From the listing below, pull out all lines with "given" in them.
── DATA EXTRACT ──
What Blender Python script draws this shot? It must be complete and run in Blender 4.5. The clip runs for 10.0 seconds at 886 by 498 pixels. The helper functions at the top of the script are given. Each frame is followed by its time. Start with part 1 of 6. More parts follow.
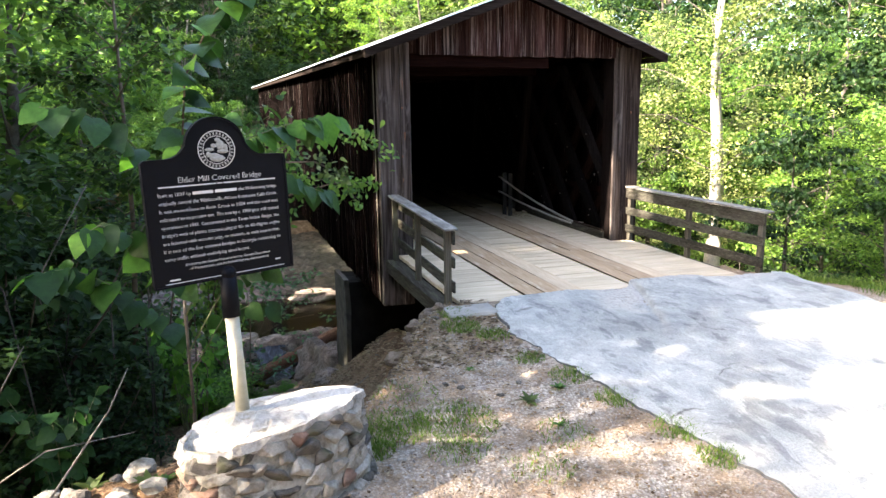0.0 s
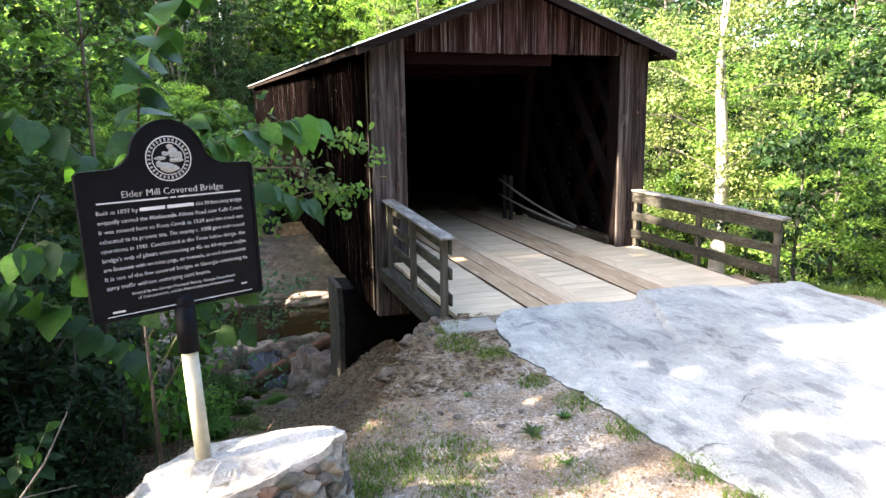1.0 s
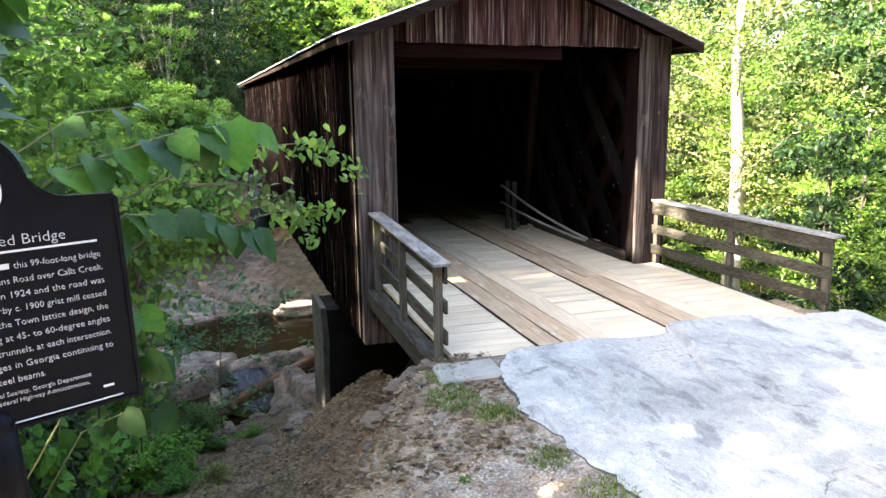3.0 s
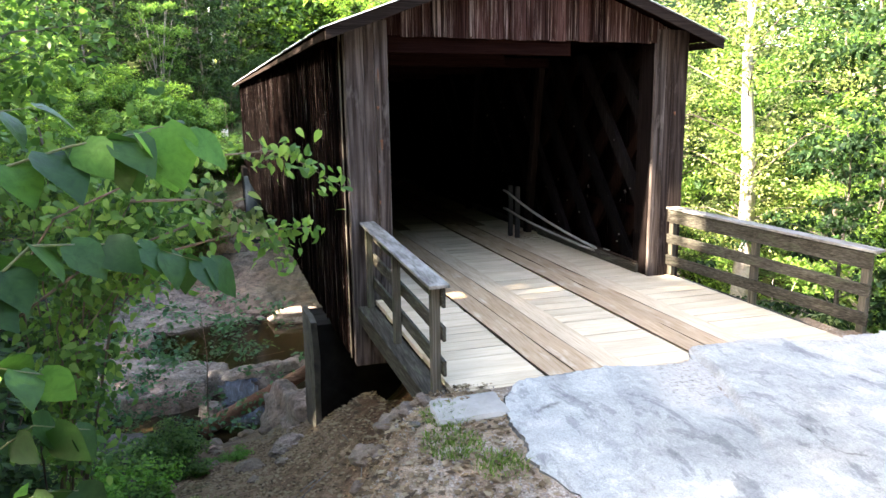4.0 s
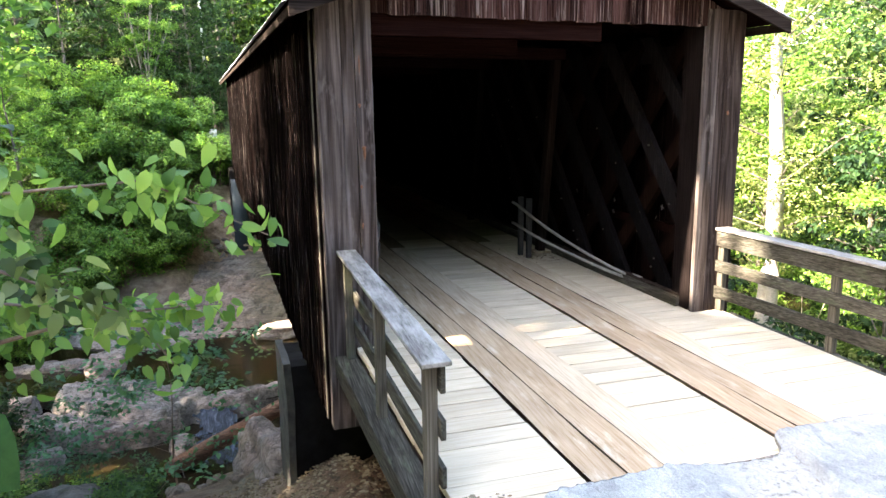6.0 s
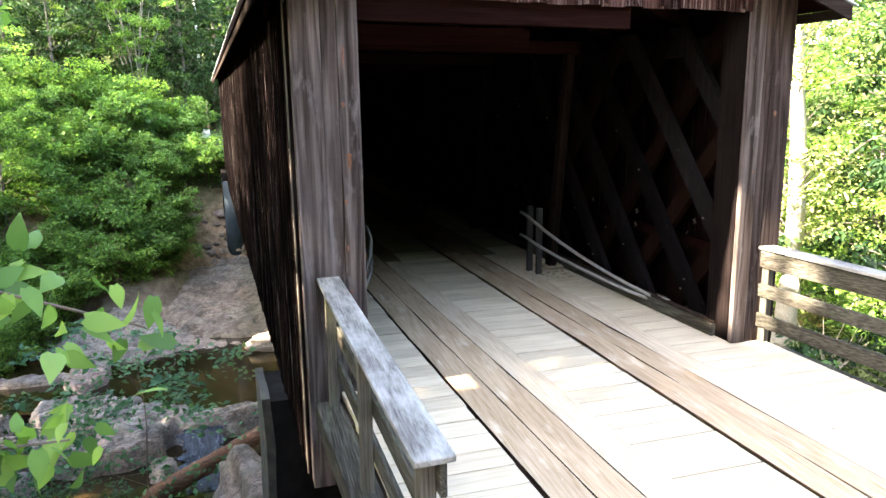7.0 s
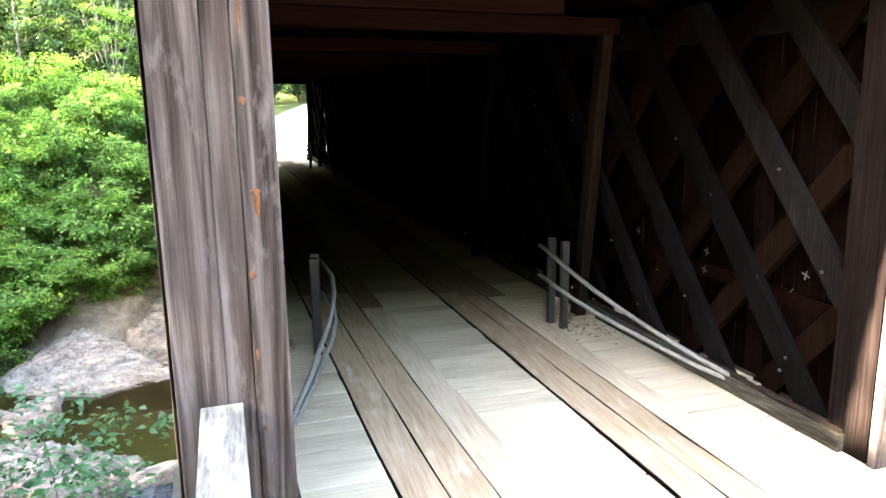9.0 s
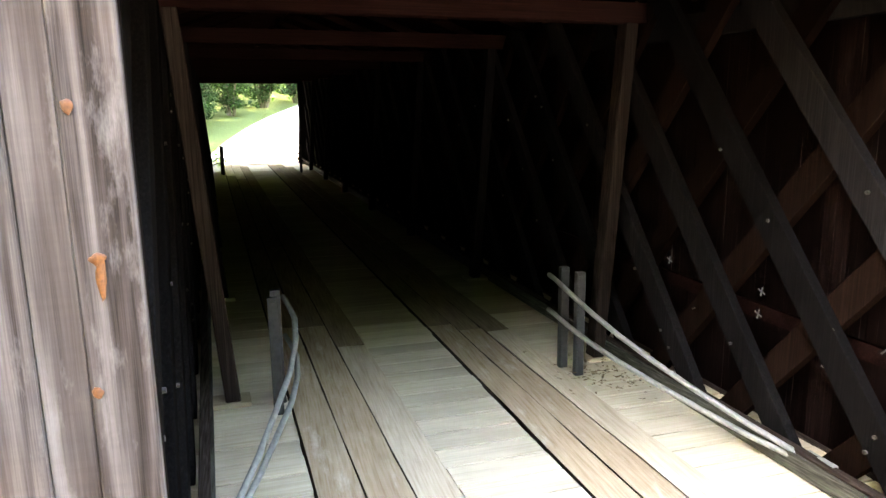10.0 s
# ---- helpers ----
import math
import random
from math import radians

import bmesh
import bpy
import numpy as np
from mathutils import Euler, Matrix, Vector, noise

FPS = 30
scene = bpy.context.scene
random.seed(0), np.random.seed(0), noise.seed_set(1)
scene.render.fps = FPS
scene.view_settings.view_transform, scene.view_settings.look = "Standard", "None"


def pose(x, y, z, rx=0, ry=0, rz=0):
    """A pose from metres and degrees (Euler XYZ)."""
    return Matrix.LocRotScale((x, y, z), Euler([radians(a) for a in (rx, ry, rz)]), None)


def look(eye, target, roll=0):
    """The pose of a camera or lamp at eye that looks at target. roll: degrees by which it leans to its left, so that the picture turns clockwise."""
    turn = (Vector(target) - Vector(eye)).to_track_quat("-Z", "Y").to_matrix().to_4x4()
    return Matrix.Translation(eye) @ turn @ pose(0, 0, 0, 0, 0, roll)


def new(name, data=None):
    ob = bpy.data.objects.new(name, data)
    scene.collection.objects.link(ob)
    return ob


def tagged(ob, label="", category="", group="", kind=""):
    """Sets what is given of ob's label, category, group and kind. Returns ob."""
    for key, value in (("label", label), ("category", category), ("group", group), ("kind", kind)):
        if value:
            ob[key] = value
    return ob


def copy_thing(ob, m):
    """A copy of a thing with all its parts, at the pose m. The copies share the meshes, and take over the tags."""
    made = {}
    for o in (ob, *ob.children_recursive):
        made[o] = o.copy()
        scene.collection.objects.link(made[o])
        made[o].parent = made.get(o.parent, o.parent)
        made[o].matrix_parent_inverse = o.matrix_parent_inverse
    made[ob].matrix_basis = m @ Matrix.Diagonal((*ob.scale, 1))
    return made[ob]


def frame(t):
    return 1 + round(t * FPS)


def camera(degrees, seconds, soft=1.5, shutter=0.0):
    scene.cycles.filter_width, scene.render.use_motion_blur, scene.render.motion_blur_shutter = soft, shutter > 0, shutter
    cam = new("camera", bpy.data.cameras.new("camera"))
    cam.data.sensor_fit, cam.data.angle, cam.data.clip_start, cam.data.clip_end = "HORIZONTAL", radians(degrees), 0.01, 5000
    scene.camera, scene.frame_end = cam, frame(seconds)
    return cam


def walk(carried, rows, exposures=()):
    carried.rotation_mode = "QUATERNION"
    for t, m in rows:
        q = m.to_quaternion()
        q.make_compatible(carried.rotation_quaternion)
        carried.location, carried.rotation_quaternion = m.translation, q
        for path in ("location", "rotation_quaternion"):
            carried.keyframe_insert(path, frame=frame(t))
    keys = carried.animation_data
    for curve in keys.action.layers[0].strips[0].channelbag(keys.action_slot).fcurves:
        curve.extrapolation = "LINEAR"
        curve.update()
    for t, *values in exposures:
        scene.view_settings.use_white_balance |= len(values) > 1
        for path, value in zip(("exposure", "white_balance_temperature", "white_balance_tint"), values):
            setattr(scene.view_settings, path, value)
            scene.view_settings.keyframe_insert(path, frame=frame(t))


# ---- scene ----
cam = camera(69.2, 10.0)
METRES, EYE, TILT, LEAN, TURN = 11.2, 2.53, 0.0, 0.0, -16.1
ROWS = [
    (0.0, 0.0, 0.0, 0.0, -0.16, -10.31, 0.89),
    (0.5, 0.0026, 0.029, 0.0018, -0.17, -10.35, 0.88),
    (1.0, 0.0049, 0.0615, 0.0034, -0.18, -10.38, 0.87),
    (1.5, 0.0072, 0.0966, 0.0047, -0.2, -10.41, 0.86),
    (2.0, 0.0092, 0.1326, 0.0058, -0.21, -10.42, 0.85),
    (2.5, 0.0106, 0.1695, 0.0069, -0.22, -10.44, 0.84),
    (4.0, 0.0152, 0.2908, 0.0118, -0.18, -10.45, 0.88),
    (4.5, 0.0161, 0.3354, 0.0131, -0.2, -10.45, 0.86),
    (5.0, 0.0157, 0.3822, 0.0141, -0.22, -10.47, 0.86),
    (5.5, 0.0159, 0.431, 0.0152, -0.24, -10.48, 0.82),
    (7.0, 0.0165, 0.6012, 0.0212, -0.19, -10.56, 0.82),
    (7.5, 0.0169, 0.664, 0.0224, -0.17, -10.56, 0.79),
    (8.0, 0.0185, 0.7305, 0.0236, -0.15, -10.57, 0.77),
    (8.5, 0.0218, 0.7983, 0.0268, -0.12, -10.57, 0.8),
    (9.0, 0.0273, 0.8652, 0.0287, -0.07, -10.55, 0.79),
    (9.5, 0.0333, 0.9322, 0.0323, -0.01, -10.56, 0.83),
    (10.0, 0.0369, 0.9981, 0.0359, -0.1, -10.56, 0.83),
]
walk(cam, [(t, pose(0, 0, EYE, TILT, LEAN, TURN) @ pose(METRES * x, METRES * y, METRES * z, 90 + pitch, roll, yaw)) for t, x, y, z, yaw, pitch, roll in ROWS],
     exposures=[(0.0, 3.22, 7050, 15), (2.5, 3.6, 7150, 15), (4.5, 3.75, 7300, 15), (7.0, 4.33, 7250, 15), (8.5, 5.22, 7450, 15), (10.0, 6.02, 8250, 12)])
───
▸ RESULT FOR THIS TASK:
What Blender Python script draws this shot? It must be complete and run in Blender 4.5. The clip runs for 10.0 seconds at 886 by 498 pixels. The helper functions at the top of the script are given. Each frame is followed by its time. Start with part 1 of 6. More parts follow.
    """Sets what is given of ob's label, category, group and kind. Returns ob."""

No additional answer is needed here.